Seeing the fire, he rushed back to the control room alerting Donley, but not the listening public, to the fire. Forced by officials to vacate, the two transferred the transmission of the program to a support facility. Moments after they reached 6th Street, the wooden roof and its supporting girders collapsed, pulling down much of the exterior walls.
KAKC manager Jim Neal called Avey, who was attending a house-warming party for his only daughter. Rushing to the scene, he could not bear the sight, saying to a Tulsa World reporter, “I’ve had too many happy memories in that old barn to want to watch it die.” He returned to his home at 16th and Gillette.
Turning on the black-and-white television, Avey and his wife tuned into Channel 6. Located only two blocks from the Coliseum, KOTV had set up a camera on the roof of their building and broke into regular programming four times to show the progress of the fire. A stunned Avey sat in front of the tube as the most popular 10:30 p.m. Saturday night show began—ironically, a film of wrestling matches that featured a four-man, tag-team event in Chicago. “I guess I looked at it,” Avey told the World, “but I don’t even remember it. I was too dazed.” He wasn’t alone.
Among the estimated 12,000 who quickly gathered to watch the inferno was Tulsa’s future hamburger Nazi, J. J. Conley, and his father.
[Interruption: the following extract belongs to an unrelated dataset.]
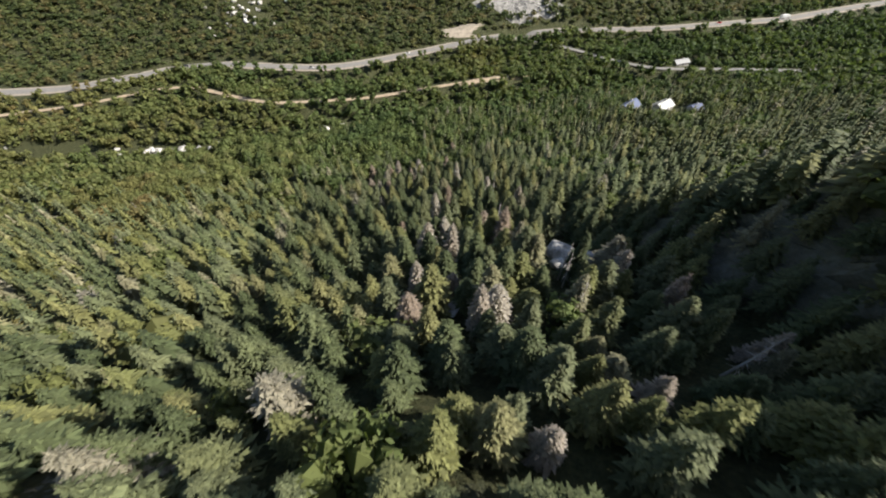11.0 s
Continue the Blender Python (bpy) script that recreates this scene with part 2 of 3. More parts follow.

Conley remembers his father, who manned the Coliseum lighting system, saying, “Son, you are watching my job go up in smoke.”
Fire Marshal Farl Wagner said to the Tulsa Tribune, “Presumably, lightning struck the southeast corner of the roof. The wooden roof burned quickly.” Within two hours there was only rubble.
Avey had a $300,000 insurance policy for a building that architects, several years earlier, claimed would take nearly $1.5 million to replace. Following the adjuster’s report and settlement, the building was razed and has been a parking lot ever since. Two years ago, daughter Pat petulantly sold the lot to the East Village development consortium and along with it the sentimental remnants of the Tulsa icon that towered over that parcel of land.
A timepiece and a musical instrument were the only coliseum survivors. The precision master clock that provides timing signals to synchronize the building’s network of slave clocks was being repaired off-property. It resides in the Tulsa Historical Society lobby.